Ninth Circuit Judge Sandra S. Ikuta dissented, maintaining that “the majority bends the principles of Article III standing in order to deprive proponents of the opportunity to argue that the court should not breach its binding obligations.”

Pilot Project

Then-District Court Chief Judge Vaughn Walker (now retired) planned to have proceedings in the trial broadcast to other courthouses, under a pilot project in which the Northern District participated through a local rule. The U.S. Supreme Court stayed the order for broadcasting.

Walker nonetheless permitted videotaping of the proceedings and televising to other courtrooms in the building. On the third day of the trial, the proponents of Proposition 8—which added to the state Constitution the words “Only marriage between a man and a woman is valid or recognized in California”—asked that the taping be halted, expressing concerns over recriminations against them.

The judge responded:

“The local rule permits the recording for purposes...of use in chambers and that is customarily done when we have these remote courtrooms or the overflow courtrooms. And I think it would be quite helpful to me in preparing the findings of fact to have that recording. So that’s the purpose for which the recording is going to be made going forward. But it’s not going to be for purposes of public broadcasting or televising.”

Those are the words the parties appealing Orrick’s order denominate a “promise.”

Walker found the ban Proposition 8 constitutionally infirm on Aug. 4, 2010. The U.S. Supreme Court on June 26, 2015, in Obergefell v. Hodges, held that states may not ban same-sex marriages.

2011 Unsealing Order

There has been prior litigation over the tapes. In 2011, after Walker retired, then-Chief Judge James Ware (now also retired) ordered the tapes be unsealed in response to a motion by those who had sued to have the ban on same sex marriages invalidated, joined by news media companies.

The proponents of the ballot measure appealed. At oral argument before the Ninth Circuit, counsel for the Proposition 8’s defenders acknowledged that it would not be reasonably expected that the tapes be sealed in perpetuity, in light of the local rule, saying:

“I believe that a seal lasts for… ten years under the local rules of the Northern District of California and at the end of the trial—at the end of the proceedings—at the end of the case, then we would be entitled to go in and ask for an extension of that time to a specific date. But it would be a minimum often years, your honor.”

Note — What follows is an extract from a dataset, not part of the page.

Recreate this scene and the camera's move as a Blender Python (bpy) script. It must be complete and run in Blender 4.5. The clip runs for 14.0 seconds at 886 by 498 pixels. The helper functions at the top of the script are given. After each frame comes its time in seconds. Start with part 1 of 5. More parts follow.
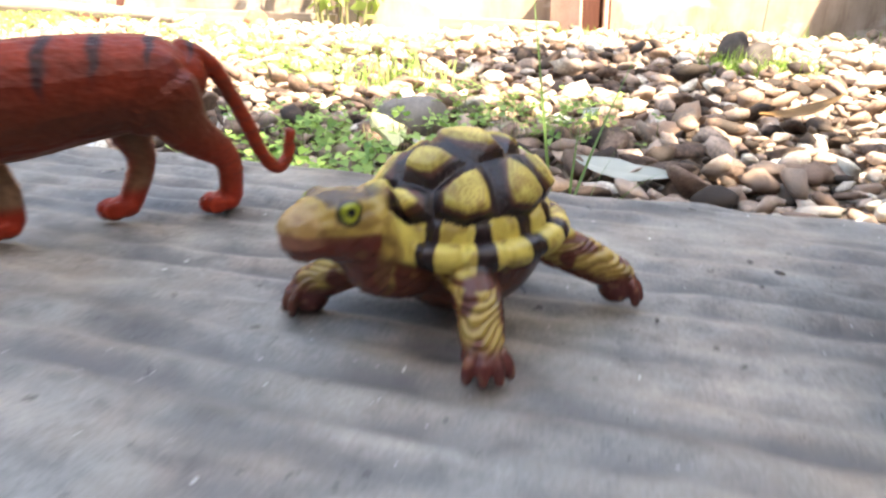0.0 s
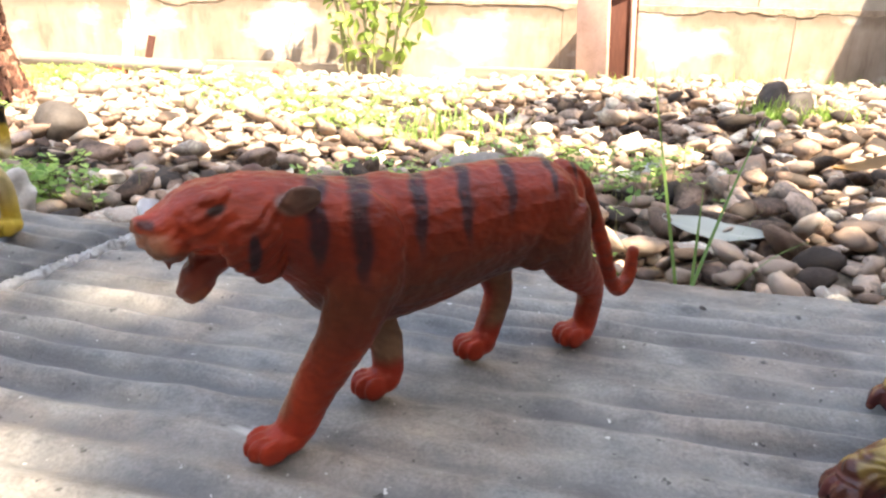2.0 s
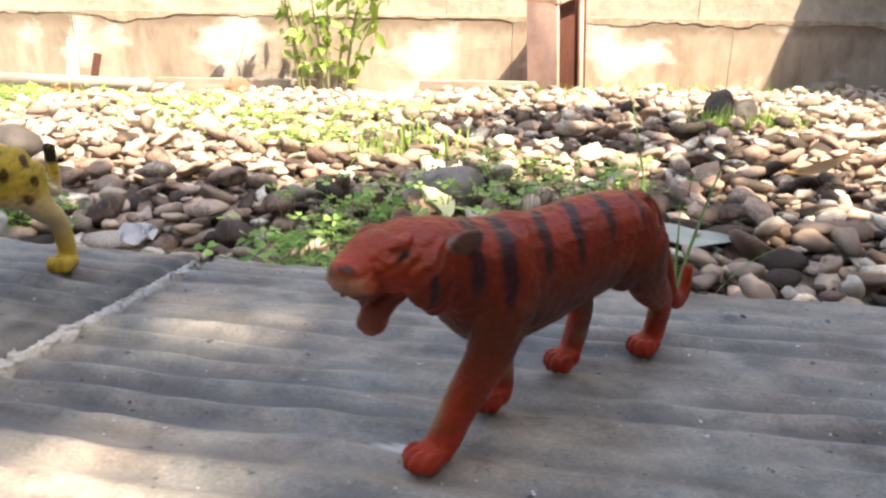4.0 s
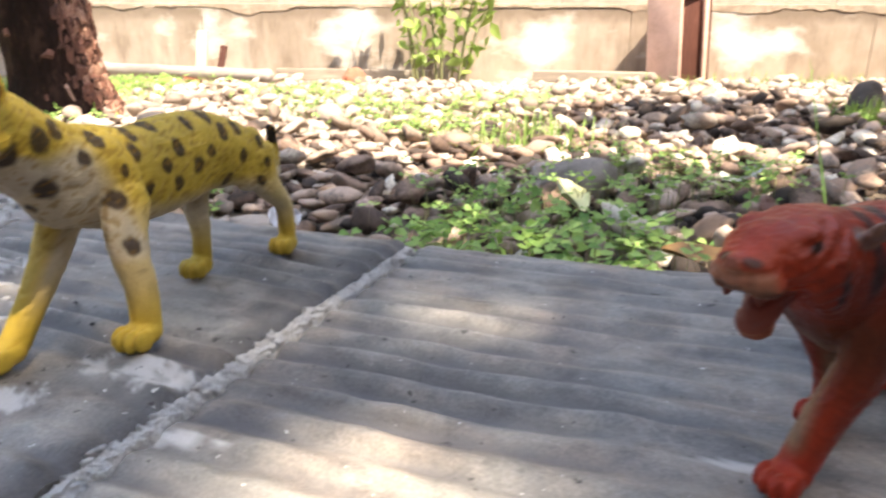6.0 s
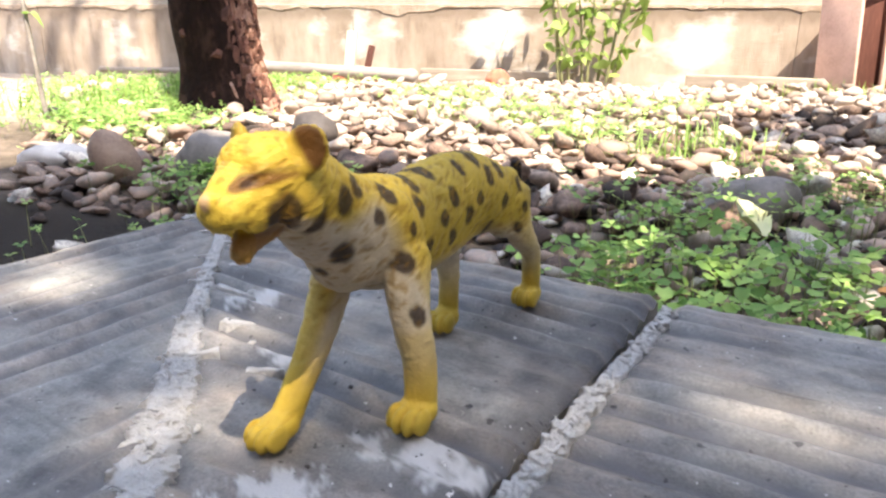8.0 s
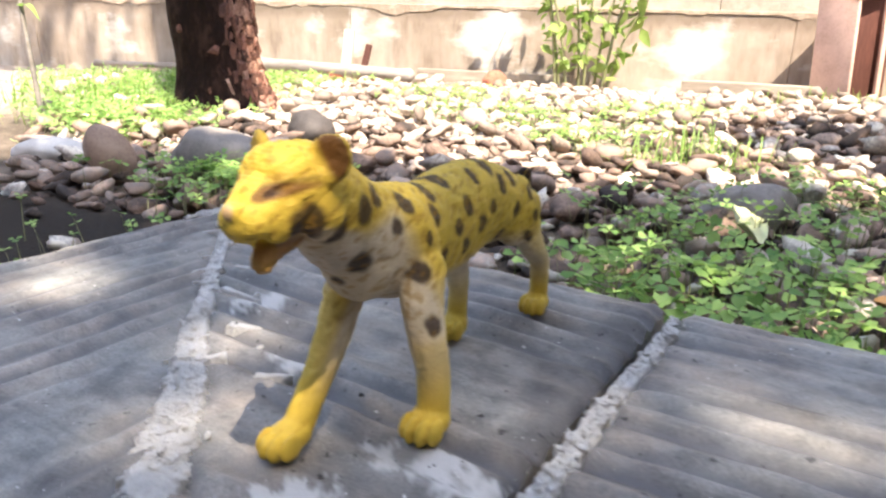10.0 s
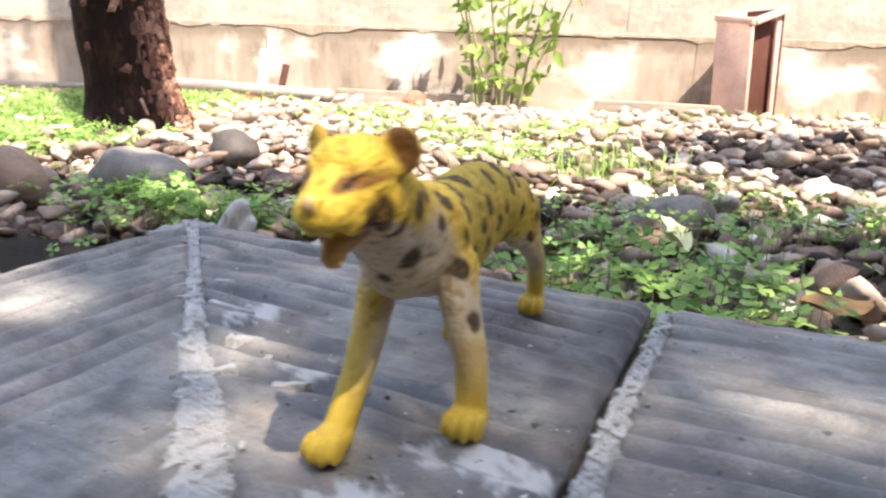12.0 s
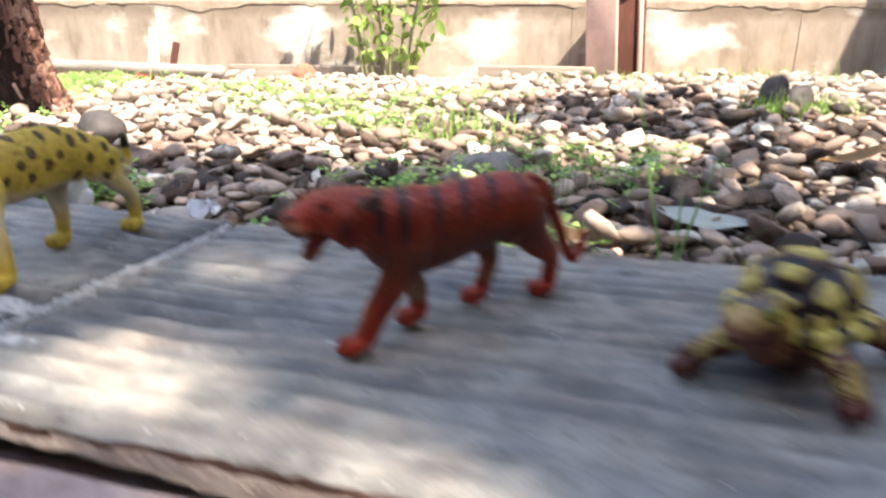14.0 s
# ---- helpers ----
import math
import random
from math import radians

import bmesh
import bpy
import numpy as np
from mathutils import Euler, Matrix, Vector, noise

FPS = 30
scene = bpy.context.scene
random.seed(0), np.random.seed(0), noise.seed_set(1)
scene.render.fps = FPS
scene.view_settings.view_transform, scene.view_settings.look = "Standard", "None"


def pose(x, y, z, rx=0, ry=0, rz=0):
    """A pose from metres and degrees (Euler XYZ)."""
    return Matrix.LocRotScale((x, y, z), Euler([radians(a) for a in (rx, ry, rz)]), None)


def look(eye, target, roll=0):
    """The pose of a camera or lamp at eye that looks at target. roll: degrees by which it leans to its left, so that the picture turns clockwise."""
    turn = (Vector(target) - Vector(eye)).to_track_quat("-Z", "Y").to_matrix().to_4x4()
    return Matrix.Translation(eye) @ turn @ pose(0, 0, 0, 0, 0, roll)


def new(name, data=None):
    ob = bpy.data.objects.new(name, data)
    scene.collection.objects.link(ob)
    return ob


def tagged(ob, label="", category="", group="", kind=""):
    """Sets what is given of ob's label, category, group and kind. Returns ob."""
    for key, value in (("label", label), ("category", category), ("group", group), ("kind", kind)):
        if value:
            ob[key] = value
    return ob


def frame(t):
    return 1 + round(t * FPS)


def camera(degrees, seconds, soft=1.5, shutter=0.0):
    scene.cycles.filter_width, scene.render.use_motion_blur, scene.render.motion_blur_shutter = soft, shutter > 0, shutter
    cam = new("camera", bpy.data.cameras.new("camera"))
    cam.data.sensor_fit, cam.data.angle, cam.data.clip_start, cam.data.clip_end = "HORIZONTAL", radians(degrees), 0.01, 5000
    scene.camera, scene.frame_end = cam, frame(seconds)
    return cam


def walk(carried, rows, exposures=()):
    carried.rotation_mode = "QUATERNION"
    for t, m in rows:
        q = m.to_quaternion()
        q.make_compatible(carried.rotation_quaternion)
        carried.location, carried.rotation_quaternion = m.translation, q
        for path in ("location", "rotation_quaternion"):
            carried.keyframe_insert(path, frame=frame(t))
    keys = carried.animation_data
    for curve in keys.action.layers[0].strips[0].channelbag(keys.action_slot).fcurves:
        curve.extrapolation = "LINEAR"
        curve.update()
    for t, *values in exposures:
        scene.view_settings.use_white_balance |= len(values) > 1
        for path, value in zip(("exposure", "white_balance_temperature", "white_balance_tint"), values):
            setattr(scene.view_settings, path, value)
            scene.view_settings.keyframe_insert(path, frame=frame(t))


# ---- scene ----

In 2012, the Ninth Circuit reversed Ware’s order in Perry v. Brown. Judge Stephen Reinhardt (now deceased) wrote:

“The integrity of our judicial system depends in no small part on the ability of litigants and members of the public to rely on a judge’s word. The record compels the finding that the trial judge’s representations to the parties were solemn commitments. Upon this record, there is only one plausible application of the standard for sealing a record that is, arguendo, subject to the common-law right of public access: the interest in preserving the sanctity of the judicial process is a compelling reason to override the presumption in favor of the recording’s release.”

Fletcher’s Opinion

In yesterday’s majority opinion, Fletcher said:

“Appellants do not claim, and cite no authority for the proposition, that a statement—even a ‘promise’—made by a judge to litigants in the course of litigation is an enforceable contract. An analogy to a traditionally recognized cause of action does not relieve a complainant of its burden to demonstrate an injury….To carry their burden, Appellants must plausibly allege a concrete and particularized injury. Even assuming, contrary to their statement to our court in 2011, that Judge Walker told Appellants that the video recordings would remain sealed in perpetuity, they do not have Article III standing to appeal the district court’s order.

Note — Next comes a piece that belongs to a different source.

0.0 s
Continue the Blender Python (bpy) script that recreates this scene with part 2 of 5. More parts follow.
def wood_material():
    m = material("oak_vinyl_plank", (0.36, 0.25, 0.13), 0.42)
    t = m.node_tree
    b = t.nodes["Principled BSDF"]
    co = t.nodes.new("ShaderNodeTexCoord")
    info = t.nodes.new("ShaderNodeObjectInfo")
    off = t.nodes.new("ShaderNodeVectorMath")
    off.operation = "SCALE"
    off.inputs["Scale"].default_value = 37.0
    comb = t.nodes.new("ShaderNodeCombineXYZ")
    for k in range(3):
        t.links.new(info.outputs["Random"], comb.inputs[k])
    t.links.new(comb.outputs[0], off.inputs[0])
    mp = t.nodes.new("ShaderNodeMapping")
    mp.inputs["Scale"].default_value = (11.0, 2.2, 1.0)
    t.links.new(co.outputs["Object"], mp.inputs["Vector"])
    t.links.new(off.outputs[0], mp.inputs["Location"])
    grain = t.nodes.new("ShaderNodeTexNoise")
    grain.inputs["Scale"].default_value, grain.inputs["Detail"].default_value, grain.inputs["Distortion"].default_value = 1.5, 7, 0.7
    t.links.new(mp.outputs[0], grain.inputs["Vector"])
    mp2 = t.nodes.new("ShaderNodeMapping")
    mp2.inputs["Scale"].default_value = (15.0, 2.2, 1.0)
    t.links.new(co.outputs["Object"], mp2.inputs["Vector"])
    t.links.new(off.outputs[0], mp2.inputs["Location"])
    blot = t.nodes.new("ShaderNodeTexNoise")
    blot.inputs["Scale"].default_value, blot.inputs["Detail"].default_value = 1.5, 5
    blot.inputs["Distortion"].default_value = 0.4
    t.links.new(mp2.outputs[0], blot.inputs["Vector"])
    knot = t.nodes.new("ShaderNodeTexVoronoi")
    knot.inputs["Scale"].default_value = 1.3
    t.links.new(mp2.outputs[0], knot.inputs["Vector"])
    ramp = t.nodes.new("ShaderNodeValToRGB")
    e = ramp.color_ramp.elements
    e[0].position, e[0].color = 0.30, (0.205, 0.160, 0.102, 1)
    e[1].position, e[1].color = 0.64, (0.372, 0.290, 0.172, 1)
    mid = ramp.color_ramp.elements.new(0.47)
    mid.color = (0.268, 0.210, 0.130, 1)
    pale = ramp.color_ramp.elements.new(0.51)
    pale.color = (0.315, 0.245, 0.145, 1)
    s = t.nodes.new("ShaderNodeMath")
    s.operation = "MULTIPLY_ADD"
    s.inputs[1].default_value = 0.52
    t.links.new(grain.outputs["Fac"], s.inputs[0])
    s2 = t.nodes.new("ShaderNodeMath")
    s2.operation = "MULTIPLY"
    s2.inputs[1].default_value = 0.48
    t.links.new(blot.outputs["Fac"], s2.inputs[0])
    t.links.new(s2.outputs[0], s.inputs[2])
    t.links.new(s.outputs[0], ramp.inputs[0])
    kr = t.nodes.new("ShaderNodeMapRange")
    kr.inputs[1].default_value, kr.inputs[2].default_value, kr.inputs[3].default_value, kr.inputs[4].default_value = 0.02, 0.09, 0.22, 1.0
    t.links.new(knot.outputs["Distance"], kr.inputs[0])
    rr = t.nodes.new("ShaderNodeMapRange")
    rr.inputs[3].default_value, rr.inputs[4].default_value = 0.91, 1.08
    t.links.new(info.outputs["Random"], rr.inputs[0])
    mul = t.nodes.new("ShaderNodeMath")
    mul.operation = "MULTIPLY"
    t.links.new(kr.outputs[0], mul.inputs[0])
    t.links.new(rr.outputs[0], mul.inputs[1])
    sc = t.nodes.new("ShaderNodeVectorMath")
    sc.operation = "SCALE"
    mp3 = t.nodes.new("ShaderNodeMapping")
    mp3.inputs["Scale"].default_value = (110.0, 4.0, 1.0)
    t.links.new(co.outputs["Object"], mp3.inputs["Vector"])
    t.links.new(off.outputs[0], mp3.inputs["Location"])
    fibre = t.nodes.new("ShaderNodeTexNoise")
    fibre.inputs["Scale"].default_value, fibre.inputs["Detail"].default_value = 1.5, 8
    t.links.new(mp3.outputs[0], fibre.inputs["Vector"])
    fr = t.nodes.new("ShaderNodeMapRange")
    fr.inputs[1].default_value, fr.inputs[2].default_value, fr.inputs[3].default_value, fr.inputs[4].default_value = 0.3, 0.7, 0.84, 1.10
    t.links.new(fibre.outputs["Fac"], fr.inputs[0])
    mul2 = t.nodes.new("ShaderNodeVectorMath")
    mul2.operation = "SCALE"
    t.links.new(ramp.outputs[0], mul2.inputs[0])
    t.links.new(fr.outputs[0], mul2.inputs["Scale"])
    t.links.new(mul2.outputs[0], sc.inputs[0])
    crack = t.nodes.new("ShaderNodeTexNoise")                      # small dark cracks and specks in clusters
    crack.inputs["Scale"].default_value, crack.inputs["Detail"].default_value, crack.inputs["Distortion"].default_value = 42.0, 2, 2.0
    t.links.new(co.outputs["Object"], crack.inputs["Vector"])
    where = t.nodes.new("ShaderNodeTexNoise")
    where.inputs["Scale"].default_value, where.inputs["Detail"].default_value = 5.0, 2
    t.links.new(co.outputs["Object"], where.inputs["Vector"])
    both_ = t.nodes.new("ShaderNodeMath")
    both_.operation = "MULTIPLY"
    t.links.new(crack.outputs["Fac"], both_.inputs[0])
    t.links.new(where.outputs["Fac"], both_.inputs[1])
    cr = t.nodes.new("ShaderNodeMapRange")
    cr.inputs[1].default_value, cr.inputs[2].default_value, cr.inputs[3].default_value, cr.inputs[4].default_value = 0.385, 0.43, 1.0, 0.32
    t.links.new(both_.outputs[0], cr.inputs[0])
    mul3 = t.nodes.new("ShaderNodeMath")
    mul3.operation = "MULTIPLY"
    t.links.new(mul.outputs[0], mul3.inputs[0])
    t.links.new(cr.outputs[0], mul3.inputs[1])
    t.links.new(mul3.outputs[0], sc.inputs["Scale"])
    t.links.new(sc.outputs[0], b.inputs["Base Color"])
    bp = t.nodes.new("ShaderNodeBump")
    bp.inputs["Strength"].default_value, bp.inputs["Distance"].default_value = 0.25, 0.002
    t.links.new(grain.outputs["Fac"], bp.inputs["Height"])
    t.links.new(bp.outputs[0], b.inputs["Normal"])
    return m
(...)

“Appellants allege two kinds of injuries that would result from unsealing the recordings. First, the unsealing would result in a ‘palpable injustice’ to Appellants themselves. Second, the unsealing would harm future litigants’ ability to rely on judicial ‘promises,’ and would thereby injure both the judicial system and future litigants. Neither alleged injury is sufficiently concrete and particularized for purposes of Article III standing.”

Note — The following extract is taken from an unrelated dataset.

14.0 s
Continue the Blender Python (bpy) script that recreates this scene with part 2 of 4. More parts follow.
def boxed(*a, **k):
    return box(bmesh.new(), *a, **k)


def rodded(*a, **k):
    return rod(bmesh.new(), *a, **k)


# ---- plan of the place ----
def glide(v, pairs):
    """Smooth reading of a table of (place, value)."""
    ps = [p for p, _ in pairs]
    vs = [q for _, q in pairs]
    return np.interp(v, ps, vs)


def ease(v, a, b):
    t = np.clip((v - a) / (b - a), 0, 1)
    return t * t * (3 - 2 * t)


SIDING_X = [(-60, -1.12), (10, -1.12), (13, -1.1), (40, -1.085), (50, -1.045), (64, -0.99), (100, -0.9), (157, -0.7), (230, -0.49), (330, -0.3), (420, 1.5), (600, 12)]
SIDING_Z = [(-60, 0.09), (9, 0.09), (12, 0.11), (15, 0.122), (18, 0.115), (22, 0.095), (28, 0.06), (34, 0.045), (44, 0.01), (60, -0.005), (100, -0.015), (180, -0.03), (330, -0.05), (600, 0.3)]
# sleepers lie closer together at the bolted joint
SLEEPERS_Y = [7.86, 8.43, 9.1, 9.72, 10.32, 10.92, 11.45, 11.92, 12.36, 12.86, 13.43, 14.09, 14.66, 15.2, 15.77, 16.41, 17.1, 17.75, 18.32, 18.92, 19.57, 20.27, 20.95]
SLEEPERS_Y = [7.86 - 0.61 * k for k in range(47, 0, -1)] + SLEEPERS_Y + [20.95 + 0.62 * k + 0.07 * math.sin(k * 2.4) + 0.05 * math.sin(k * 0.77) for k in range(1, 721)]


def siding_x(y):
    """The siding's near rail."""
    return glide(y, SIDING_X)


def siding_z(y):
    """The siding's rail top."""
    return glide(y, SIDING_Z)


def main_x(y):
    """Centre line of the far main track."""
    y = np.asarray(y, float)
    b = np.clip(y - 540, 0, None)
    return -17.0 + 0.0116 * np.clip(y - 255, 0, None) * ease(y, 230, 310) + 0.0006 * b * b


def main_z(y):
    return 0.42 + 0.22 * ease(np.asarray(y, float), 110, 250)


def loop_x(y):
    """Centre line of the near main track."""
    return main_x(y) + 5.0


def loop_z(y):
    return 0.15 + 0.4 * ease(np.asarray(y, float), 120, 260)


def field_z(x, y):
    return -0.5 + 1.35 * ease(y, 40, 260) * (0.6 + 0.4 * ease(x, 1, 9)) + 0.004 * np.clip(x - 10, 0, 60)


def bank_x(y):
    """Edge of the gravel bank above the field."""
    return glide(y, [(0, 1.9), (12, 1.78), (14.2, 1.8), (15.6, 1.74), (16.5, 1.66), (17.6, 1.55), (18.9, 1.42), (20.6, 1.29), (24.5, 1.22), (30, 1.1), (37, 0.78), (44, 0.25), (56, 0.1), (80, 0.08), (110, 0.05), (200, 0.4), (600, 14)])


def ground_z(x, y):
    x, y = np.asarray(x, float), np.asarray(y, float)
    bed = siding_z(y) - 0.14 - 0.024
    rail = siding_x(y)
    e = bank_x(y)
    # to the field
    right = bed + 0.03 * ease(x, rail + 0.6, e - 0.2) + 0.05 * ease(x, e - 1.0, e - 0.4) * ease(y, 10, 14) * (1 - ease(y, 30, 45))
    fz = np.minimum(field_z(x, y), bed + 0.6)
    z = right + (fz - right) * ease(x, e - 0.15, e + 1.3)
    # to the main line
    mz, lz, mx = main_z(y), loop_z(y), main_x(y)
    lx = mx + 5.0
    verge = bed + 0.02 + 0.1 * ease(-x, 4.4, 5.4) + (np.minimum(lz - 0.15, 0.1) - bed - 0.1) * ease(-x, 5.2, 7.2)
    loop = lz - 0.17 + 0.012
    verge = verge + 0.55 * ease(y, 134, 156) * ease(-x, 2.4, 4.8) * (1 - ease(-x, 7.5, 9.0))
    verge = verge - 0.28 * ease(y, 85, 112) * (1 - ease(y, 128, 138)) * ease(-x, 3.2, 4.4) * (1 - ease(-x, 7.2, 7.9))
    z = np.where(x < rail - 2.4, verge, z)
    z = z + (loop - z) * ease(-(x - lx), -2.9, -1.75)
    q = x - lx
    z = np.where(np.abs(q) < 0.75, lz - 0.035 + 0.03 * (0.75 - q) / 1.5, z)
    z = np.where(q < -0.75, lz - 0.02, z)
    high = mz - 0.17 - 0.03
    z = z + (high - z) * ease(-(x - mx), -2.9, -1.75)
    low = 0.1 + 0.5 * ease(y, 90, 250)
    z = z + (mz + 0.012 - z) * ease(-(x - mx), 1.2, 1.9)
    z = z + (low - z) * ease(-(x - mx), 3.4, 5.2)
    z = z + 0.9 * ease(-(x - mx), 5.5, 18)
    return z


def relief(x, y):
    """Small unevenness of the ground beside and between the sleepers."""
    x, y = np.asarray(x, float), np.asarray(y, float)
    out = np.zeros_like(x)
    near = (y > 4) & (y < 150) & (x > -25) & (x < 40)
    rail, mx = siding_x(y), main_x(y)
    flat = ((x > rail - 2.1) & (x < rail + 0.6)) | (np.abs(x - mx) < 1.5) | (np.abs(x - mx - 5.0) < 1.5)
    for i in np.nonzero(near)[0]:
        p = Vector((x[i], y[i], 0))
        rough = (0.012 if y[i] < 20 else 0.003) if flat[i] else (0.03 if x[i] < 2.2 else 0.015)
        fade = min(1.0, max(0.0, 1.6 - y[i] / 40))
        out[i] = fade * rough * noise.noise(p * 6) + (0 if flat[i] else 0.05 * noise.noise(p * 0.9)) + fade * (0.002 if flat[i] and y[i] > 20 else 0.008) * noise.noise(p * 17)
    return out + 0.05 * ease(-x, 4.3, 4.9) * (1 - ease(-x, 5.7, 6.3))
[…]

He said there is no evidence of present fear on the part of the three persons who testified at the trial in favor of upholding Proposition of injury in the event the tapes were released and commented that a “purported injury to future litigants, if it even exists, is unrelated to Appellants and insufficient for Article III standing.

Ikuta’s Dissent

”Quoting from Reinhardt’s opinion, Ikuta said in her dissent:

“[T]he majority remarkably concludes that the proponents—who for ten years have been trying to stop the unlawful broadcast of the trial proceedings—cannot sufficiently show they will be injured by a breach of the trial judge’s binding obligations.’…According to the majority, the proponents do not have enough of a stake in stopping the district court’s breach of its ‘solemn commitments…, to even have Article III standing to bring this case….[T]his is nothing more than another distortion of our rules and standards to ensure that this single high profile trial is broadcast, notwithstanding the compelling ‘interest in preserving the sanctity of the judicial process.’”

She went on to say:

“Because Chief Judge Walker made a clear and unambiguous promise that resulted in reasonable, foreseeable, and detrimental reliance by the proponents and those who depended on them, a violation of that promise would be a violation of the proponents’ legal rights….Such a violation is a traditionally recognized harm providing a basis for lawsuit, whether or not it resulted in economic injury. Therefore, publicly broadcasting the trial today constitutes a concrete injury for purposes of Article III standing…, regardless of whether the proponents or other individuals associated with them alleged a fear of harassment or reprisals if the broadcast is released.”

The case is Perry v. Hollingsworth, 20-16375.